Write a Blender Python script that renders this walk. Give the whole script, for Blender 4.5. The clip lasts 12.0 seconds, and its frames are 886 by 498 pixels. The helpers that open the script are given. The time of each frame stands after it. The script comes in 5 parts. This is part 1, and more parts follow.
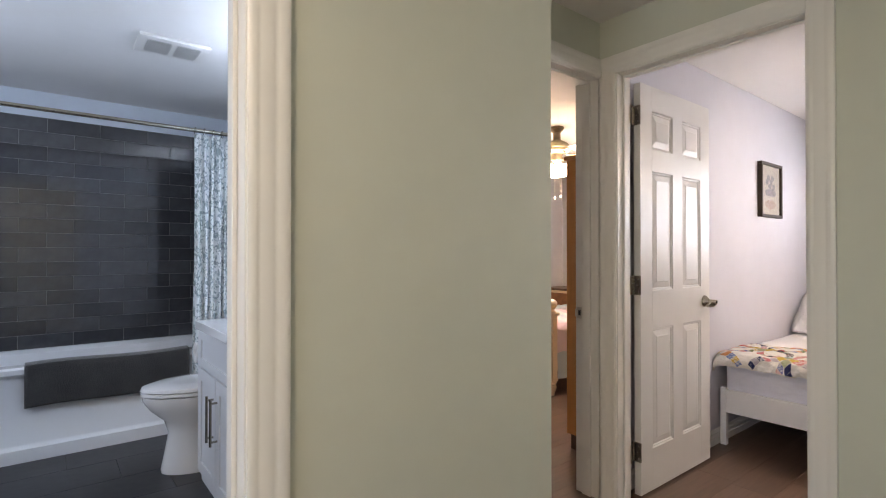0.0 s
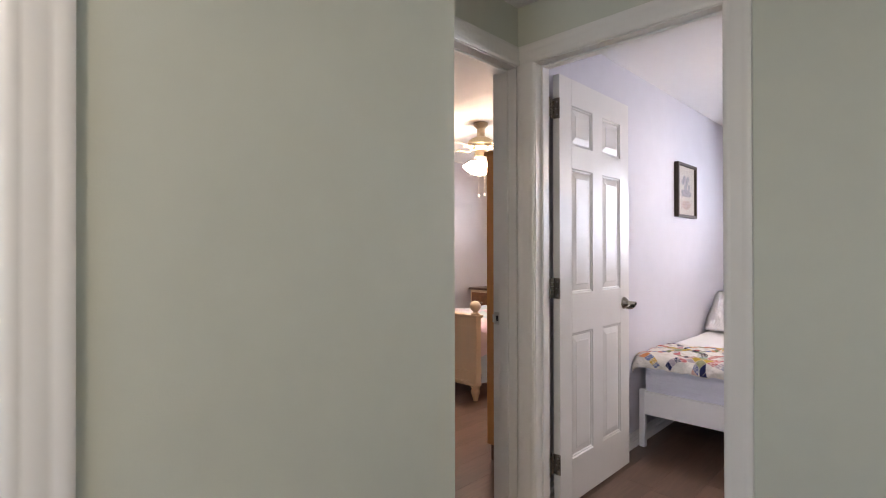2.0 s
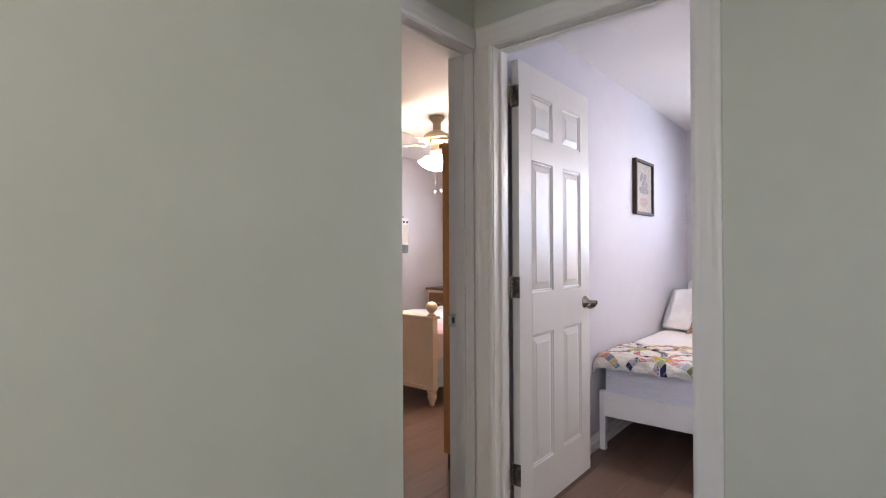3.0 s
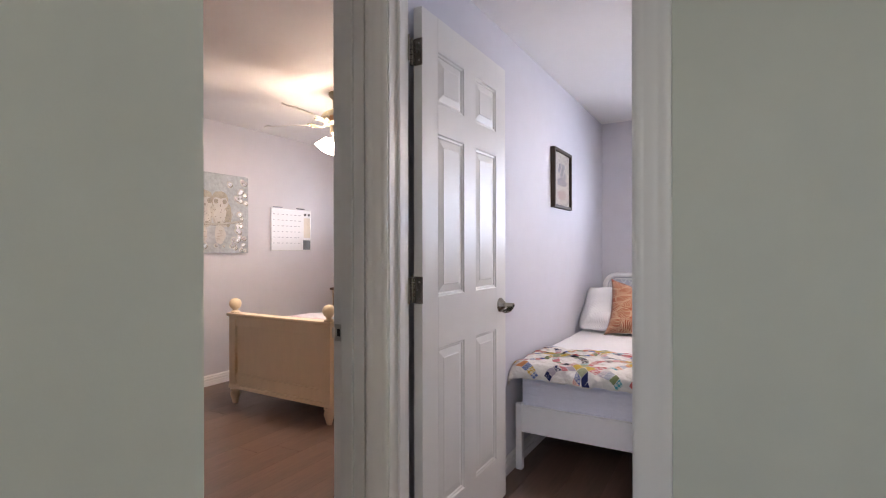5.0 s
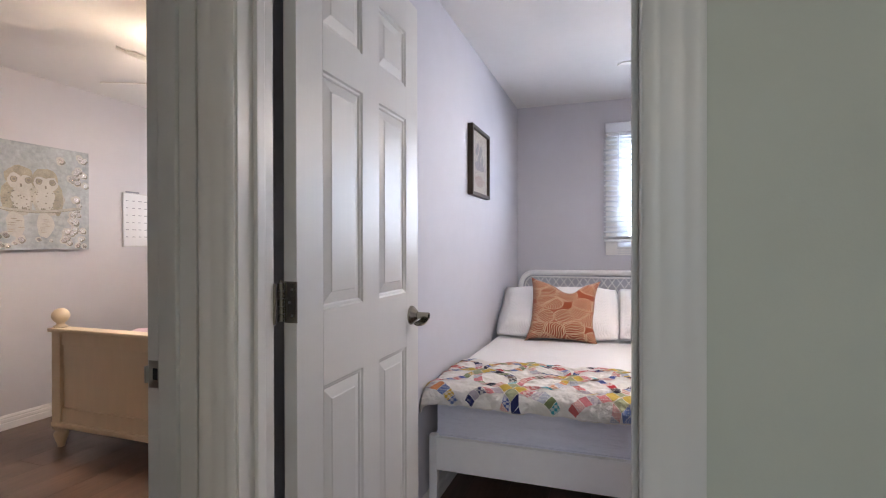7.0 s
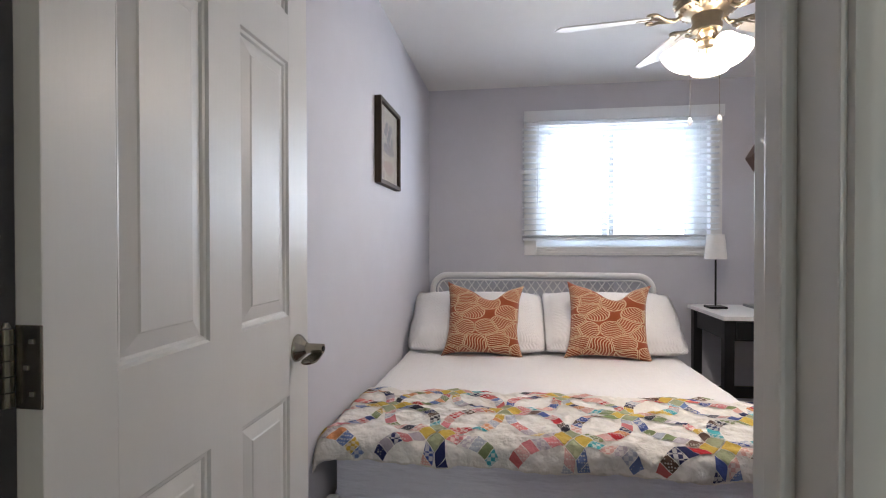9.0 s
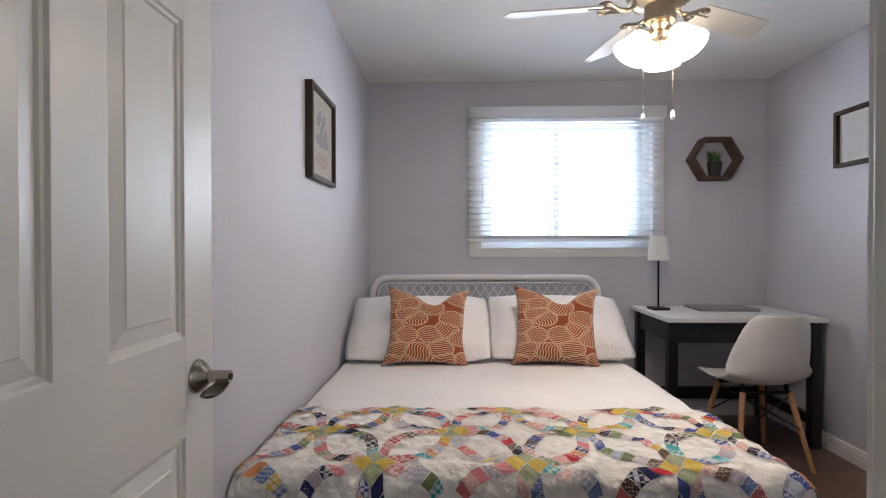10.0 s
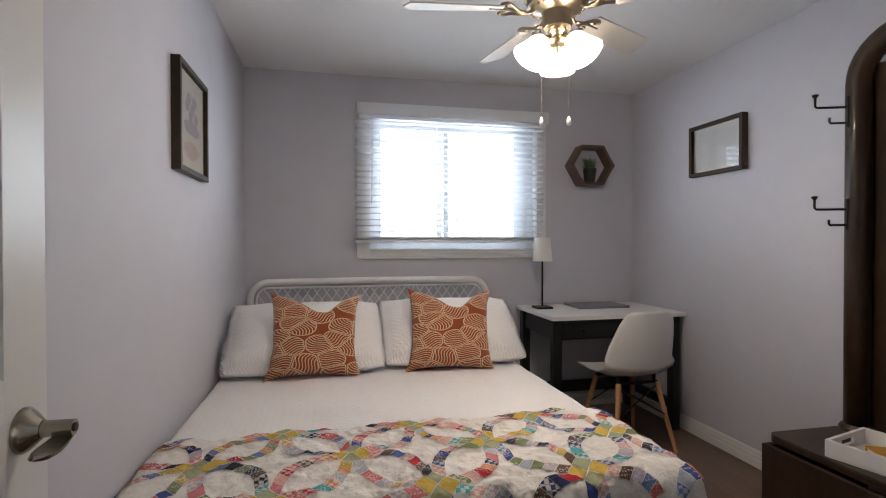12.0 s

-*-*-

Exclude the images, then output the data above word for word.

Write a Blender Python script that renders this walk. Give the whole script, for Blender 4.5. The clip lasts 12.0 seconds, and its frames are 886 by 498 pixels. The helpers that open the script are given. The time of each frame stands after it. The script comes in 5 parts. This is part 1, and more parts follow.
0.0 s
2.0 s
3.0 s
5.0 s
7.0 s
9.0 s
10.0 s
12.0 s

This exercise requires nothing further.